(TASK GOAL) Everything from the first line of the data through the line with "scene = bpy.context.scene" is to be echoed exactly, minus the pictures.

(MATERIAL PROVIDED)
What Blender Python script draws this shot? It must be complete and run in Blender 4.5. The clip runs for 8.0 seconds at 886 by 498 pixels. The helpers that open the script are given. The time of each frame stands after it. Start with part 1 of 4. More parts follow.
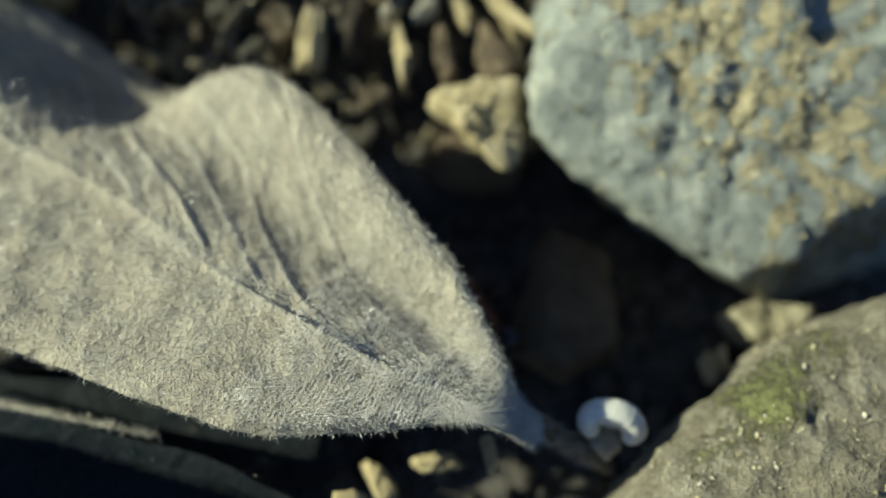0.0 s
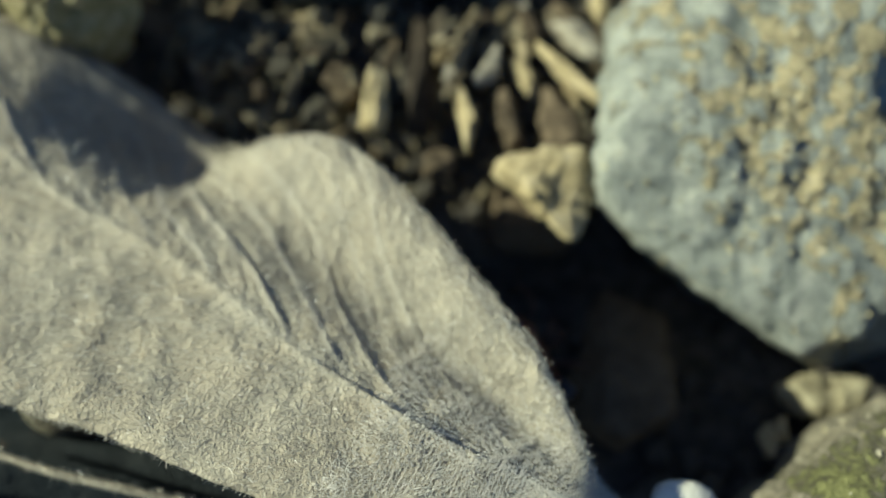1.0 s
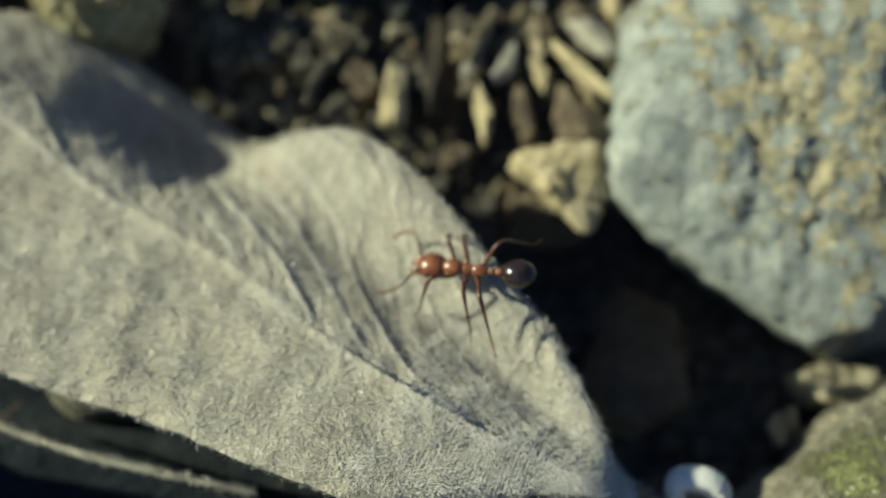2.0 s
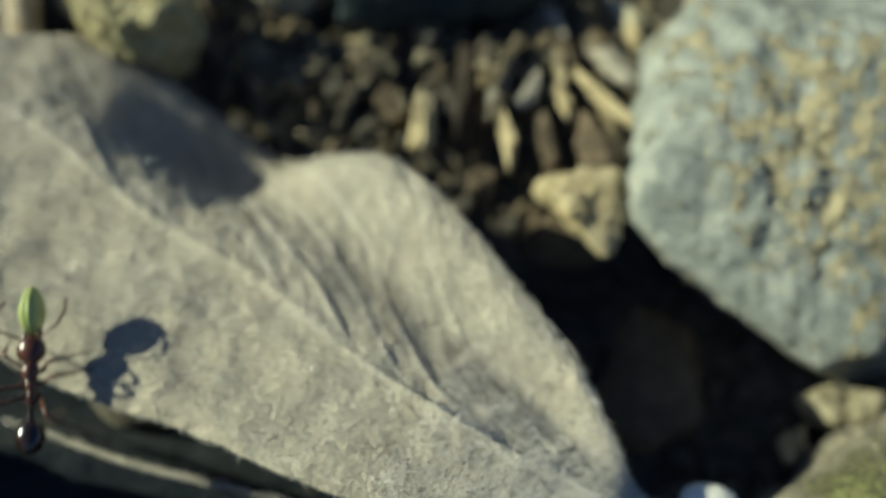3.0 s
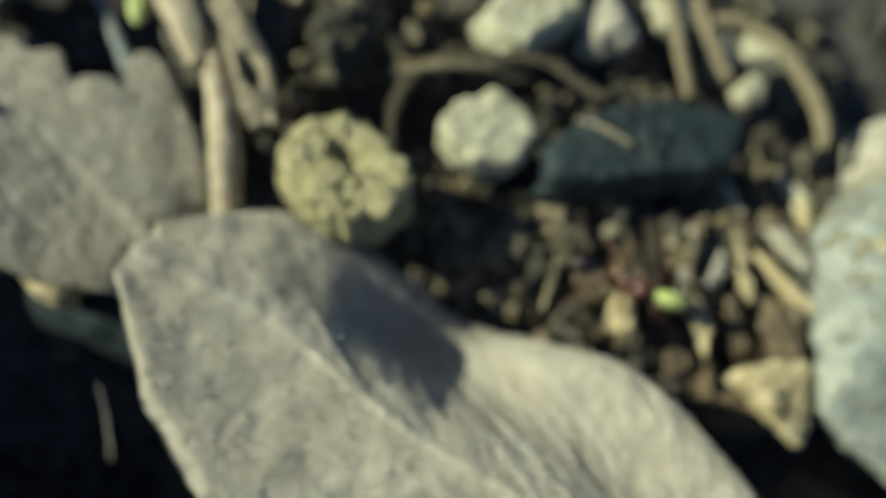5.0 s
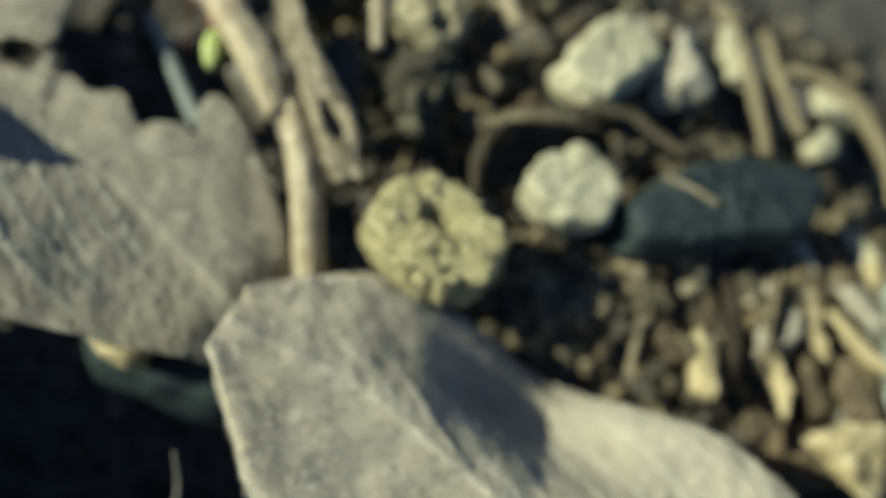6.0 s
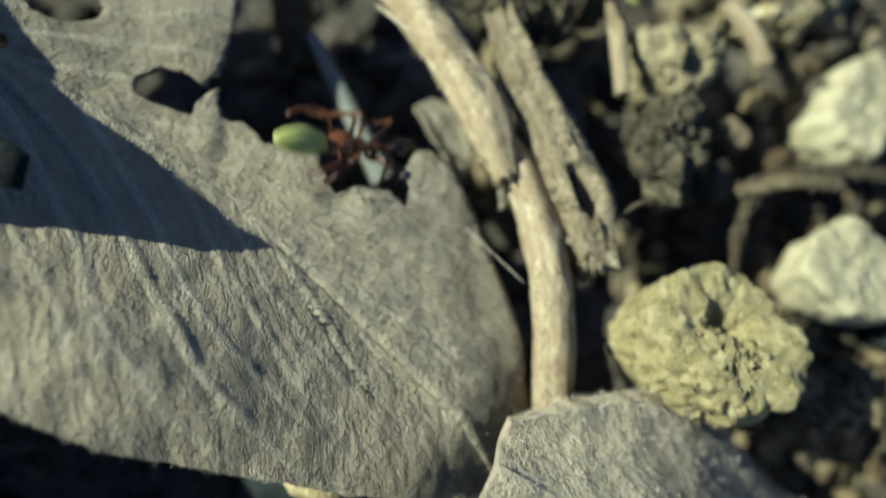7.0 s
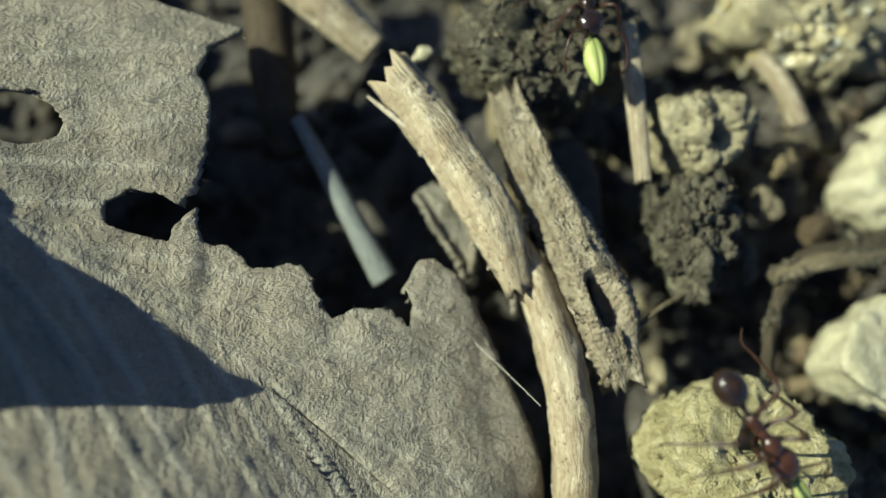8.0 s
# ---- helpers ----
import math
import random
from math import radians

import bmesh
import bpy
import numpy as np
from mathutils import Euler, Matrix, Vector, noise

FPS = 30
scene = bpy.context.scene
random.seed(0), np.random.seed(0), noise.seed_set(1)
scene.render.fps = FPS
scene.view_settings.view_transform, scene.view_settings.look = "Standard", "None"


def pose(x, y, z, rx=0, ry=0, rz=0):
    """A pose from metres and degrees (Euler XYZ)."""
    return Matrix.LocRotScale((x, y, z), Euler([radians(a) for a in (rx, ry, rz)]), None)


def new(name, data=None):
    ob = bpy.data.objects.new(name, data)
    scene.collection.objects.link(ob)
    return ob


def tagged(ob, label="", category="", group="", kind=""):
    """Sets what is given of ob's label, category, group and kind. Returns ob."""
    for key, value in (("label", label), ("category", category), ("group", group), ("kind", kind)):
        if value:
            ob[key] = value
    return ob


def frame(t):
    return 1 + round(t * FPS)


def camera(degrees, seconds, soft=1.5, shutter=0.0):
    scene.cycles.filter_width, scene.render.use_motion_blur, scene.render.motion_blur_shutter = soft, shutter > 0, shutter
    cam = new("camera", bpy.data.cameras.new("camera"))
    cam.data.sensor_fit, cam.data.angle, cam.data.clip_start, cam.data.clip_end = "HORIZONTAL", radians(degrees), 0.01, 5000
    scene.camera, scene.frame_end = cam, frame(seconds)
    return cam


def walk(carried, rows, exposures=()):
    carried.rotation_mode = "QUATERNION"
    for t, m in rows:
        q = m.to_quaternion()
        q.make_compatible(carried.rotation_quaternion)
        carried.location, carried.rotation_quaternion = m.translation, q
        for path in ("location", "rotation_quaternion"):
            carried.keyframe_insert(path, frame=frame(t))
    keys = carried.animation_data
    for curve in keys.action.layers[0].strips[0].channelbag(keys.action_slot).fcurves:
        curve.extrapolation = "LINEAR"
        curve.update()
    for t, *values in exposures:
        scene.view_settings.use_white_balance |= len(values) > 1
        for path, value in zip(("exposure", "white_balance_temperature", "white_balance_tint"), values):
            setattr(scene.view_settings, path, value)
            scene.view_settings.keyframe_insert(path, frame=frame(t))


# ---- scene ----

(SOLVED PROBLEM)
What Blender Python script draws this shot? It must be complete and run in Blender 4.5. The clip runs for 8.0 seconds at 886 by 498 pixels. The helpers that open the script are given. The time of each frame stands after it. Start with part 1 of 4. More parts follow.
0.0 s
1.0 s
2.0 s
3.0 s
5.0 s
6.0 s
7.0 s
8.0 s
# ---- helpers ----
import math
import random
from math import radians

import bmesh
import bpy
import numpy as np
from mathutils import Euler, Matrix, Vector, noise

FPS = 30
scene = bpy.context.scene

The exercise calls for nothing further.